Le silence de la femme et du patron pris dans cette habitude est plus bruyant que l’assourdissant et absurde brouhaha du lieu. Quelques instants plus tard, son café avalé, la femme s’en retourne après avoir laissé un peu de monnaie sur la table. C’est la première fois que vous veniez dans ce café. Providence ou hasard, peu importe, mais cette femme hante dorénavant votre esprit.
Les personnages inventés, eux aussi, commencent généralement avec une idée qui surgit dans l’esprit de l’auteur. L’auteur attise ensuite cette étincelle pour en faire un personnage à part entière.
Voyez aussi qu’un personnage ne vient jamais seul. Quelle que soit la source, le personnage est pris dans une situation. Votre prochaine tâche consiste à examiner attentivement ce personnage et sa situation afin de décider si le personnage peut soutenir une histoire. Bien entendu, cela dépend en partie de ce que vous pourriez écrire sur ce personnage et si vous êtes vraiment inspiré à son sujet.
Tous les personnages d’une histoire n’ont pas la même importance. Le personnage principal, Anna Karénine, Harry Potter… sont évidemment ceux qui retiennent le plus l’attention du lecteur et de l’auteur. C’est eux que l’on retrouve au moment du climax, l’ultime confrontation, la résolution de la question dramatique posée dès le début de l’histoire ou au plus tard au point médian de celle-ci, la scène dont le résultat porte décidément le message de l’auteur et son point de vue sur la question qu’il a lui-même posée.
Des personnages sont donc nécessaires à l’histoire et intéressants en soi ; ce sont ceux qui remplissent les fonctions : protagoniste, antagoniste, mentor, sidekick (l’allié soit du héros, soit du méchant de l’histoire)…
Les autres ont des petits rôles. Ils ne sont pas particulièrement développés (ce qui ne signifie pas qu’aucun effort ne devrait leur être consenti) et sont, pour l’essentiel, des meubles légèrement animés dans votre décor pour paraphraser Nancy Kress.
L’arc dramatique : critère de sélection
Le personnage principal est un personnage qui se transforme de manière significative à la suite des tribulations qu’il connaîtra au cours de votre histoire.
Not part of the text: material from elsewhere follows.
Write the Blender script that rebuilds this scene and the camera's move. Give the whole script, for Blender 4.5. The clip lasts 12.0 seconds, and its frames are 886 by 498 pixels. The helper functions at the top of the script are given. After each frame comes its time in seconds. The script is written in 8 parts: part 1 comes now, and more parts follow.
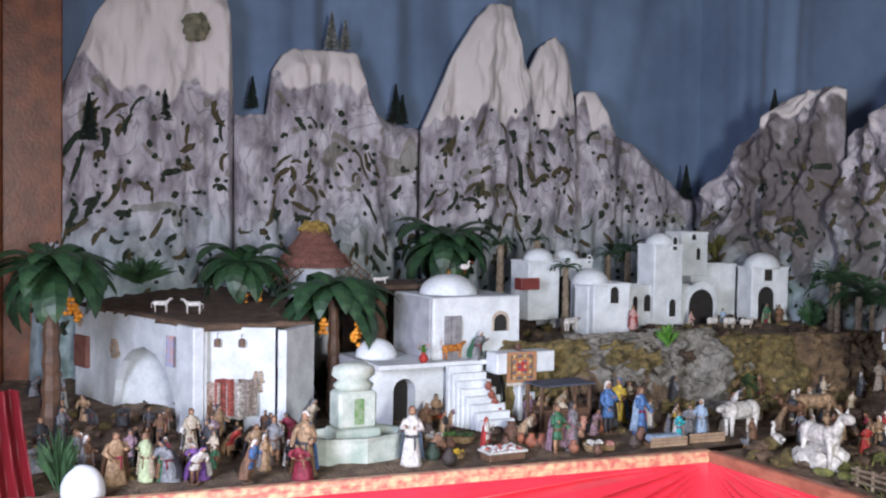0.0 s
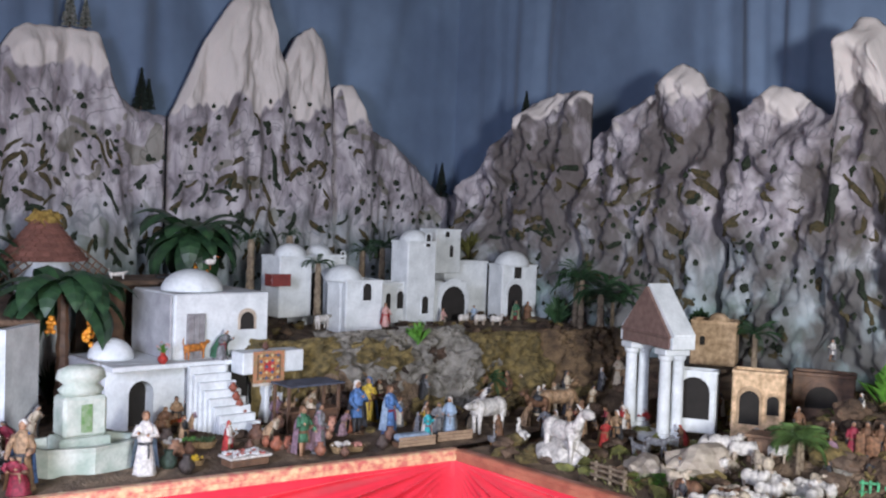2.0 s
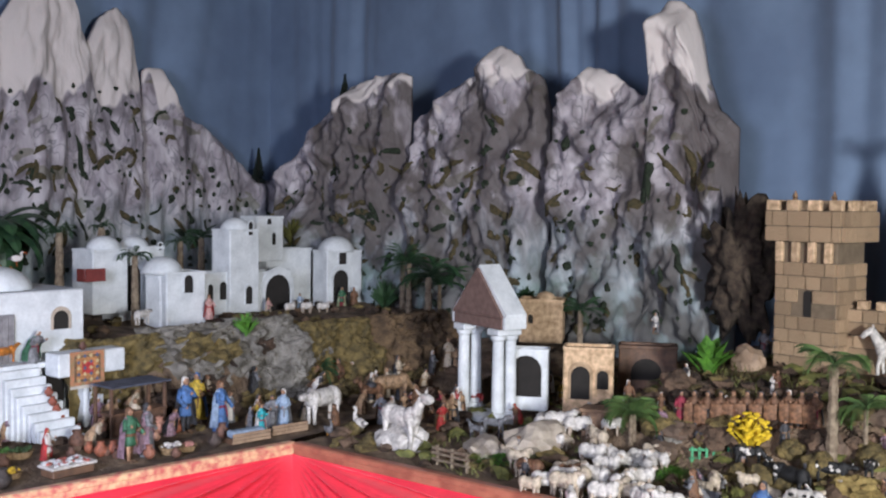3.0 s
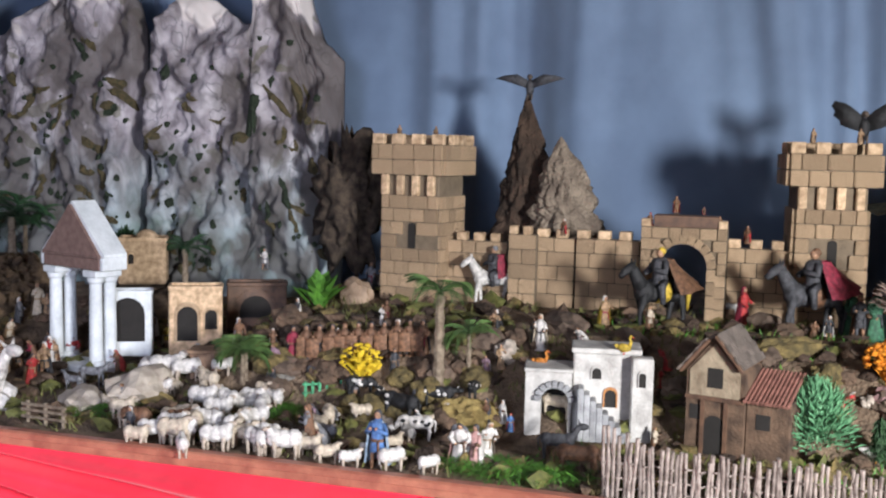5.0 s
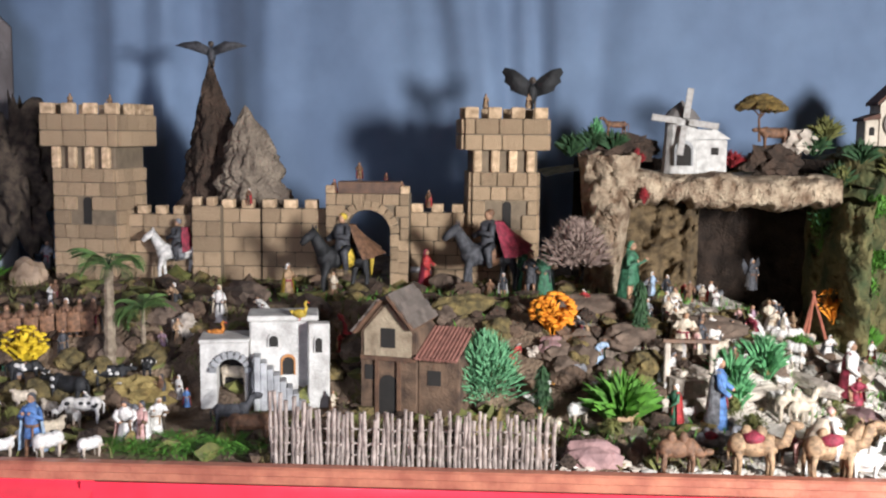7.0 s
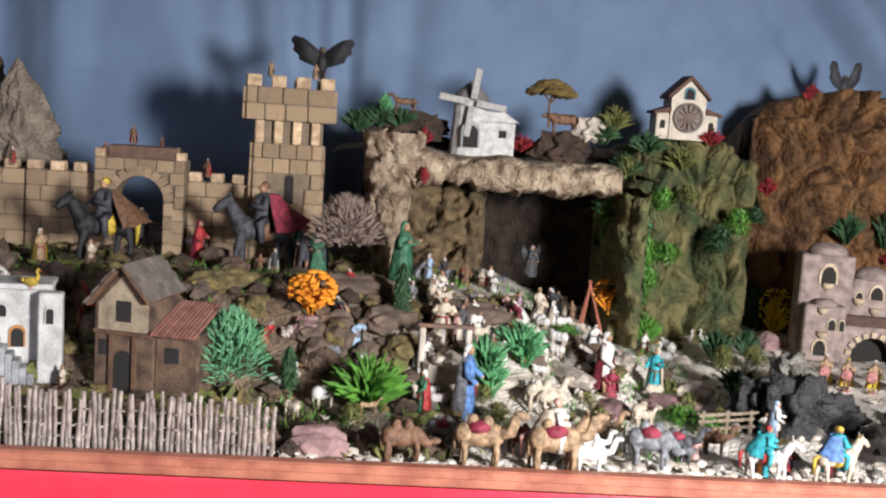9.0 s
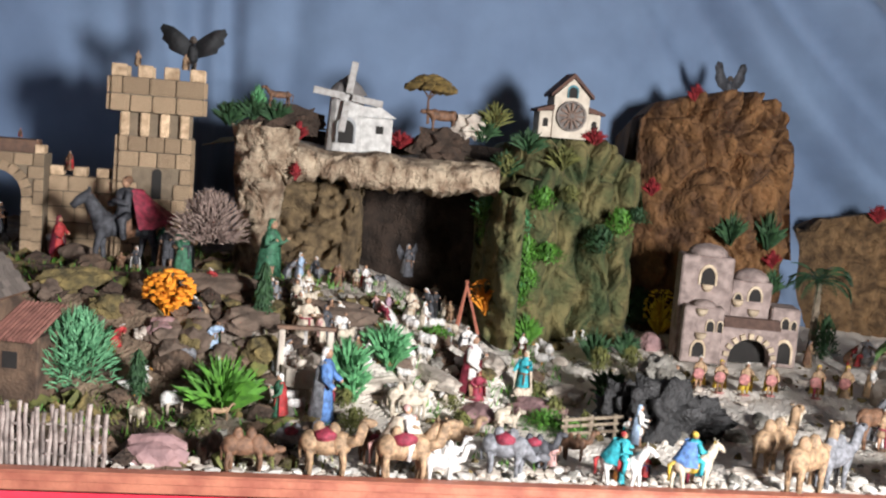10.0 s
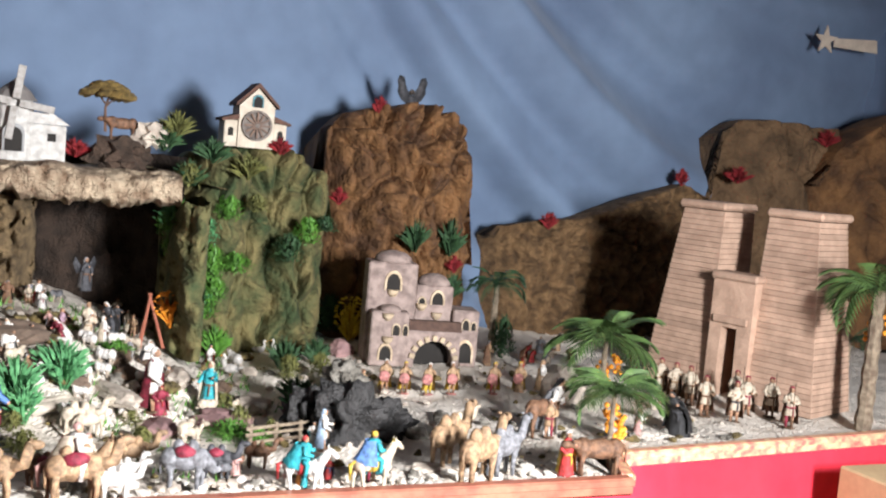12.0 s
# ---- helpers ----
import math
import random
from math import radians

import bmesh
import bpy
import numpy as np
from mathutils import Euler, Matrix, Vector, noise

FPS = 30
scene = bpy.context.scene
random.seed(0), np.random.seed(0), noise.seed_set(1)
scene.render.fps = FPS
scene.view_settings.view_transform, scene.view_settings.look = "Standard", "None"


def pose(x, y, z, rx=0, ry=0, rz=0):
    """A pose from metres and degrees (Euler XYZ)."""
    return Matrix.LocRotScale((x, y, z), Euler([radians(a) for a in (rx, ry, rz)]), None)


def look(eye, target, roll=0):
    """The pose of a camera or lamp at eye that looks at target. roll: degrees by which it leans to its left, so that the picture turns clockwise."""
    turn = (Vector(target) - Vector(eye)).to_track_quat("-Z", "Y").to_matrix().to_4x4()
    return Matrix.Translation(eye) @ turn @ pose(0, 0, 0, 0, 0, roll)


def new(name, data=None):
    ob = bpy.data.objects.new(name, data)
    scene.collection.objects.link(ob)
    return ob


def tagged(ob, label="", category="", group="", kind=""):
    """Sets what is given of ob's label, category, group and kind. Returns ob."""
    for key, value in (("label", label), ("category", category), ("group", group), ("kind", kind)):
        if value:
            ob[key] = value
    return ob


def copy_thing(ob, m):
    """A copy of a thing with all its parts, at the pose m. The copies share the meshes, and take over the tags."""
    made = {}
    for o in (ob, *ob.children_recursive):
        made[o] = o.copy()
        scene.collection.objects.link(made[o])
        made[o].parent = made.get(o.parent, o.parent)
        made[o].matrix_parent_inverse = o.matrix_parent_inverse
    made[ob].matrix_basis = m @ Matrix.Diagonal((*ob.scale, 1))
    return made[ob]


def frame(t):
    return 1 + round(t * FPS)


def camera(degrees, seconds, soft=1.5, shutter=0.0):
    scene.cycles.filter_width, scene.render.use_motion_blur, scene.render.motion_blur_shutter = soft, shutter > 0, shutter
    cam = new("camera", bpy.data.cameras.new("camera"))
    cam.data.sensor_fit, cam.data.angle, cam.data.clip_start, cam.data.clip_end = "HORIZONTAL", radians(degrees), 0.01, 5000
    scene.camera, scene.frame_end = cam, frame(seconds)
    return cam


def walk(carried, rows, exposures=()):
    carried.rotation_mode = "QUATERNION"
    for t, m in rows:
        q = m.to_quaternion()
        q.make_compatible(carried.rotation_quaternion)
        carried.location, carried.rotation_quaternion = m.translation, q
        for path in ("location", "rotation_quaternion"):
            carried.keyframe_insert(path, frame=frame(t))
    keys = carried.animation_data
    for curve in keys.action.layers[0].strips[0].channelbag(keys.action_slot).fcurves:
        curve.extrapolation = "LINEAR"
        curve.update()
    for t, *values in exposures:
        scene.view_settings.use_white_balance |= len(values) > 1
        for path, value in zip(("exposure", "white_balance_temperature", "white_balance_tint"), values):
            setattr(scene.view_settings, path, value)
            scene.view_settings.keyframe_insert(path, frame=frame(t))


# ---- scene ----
# ---- camera ----
cam = camera(45.7, 12.0, soft=2.2)


def view(x, y, z, yaw, pitch, roll):
    a, b = radians(yaw), radians(pitch)
    return look((x, y, z), (x - math.sin(a) * math.cos(b), y + math.cos(a) * math.cos(b), z + math.sin(b)), roll)


ROWS = [
    (0, 0.004, -0.002, 1.4, -27.98, -2.15, 0.83),
    (0.5, 0.017, -0.004, 1.409, -30.33, -2.1, 1.21),
    (1, 0.045, -0.001, 1.408, -31.88, -1.95, 1.66),
    (1.5, 0.069, 0.004, 1.398, -34.82, -1.85, 2.32),
    (2, 0.084, 0.056, 1.397, -40.88, -2.06, 2.05),
    (2.5, 0.083, 0.11, 1.394, -46.35, -2.24, 1.21),
    (3, 0.082, 0.131, 1.397, -51.22, -2.68, 0.65),
    (3.2, 0.079, 0.147, 1.398, -54.21, -2.87, 0.75),
    (4.8, 0.149, 0.2, 1.38, -71.23, -5.26, 1.33),
    (5, 0.158, 0.195, 1.371, -72.85, -5.48, 1.28),
    (5.5, 0.169, 0.182, 1.362, -76.75, -5.73, 0.86),
    (6, 0.182, 0.152, 1.352, -80.07, -6.07, 0.73),
    (6.5, 0.2, 0.11, 1.345, -83.64, -6.17, 0.33),
    (7, 0.205, 0.075, 1.342, -87.25, -6.34, 0.55),
    (7.5, 0.213, 0.023, 1.339, -90.59, -6.2, 1.26),
    (7.7, 0.214, -0.007, 1.336, -91, -6.3, 1.86),
    (9.3, 0.311, -0.202, 1.336, -95.15, -7.38, 4.49),
    (9.5, 0.324, -0.234, 1.336, -95.98, -7.41, 4.82),
    (10, 0.342, -0.283, 1.343, -98.18, -7.08, 4.83),
    (10.5, 0.327, -0.303, 1.343, -102.79, -6.1, 4.72),
    (11, 0.32, -0.308, 1.345, -106.39, -5.94, 4.63),
    (11.5, 0.314, -0.315, 1.342, -110.63, -5.5, 4.74),
    (12, 0.314, -0.321, 1.34, -114.09, -5, 5.28),
]
walk(cam, [(r[0], view(*r[1:])) for r in ROWS], exposures=[(0.0, -0.22), (3.0, -0.38), (6.0, -0.15), (9.0, -0.45), (12.0, -0.1)])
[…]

Il apprend quelque chose ou devient une personne meilleure ou pire, mais à la fin de l’histoire, il ne possède plus la même personnalité avec laquelle nous avons fait sa connaissance.
Ce changement, avec ses différentes étapes (ce qui explique le mot arc qui dessine dans l’espace un mouvement comme sur un tableau noir), est appelé l’arc émotionnel de l’histoire. C’est plus joli que arc dramatique ou arc transformationnel que l’on emploie souvent pompeusement pour masquer sa crainte de dire les émotions.
Considérons La loi du plus faible, un thriller juridique de John Grisham. Michael Brock est un avocat très ambitieux qui consacre sa vie à sa carrière, c’est-à-dire à servir son ambition.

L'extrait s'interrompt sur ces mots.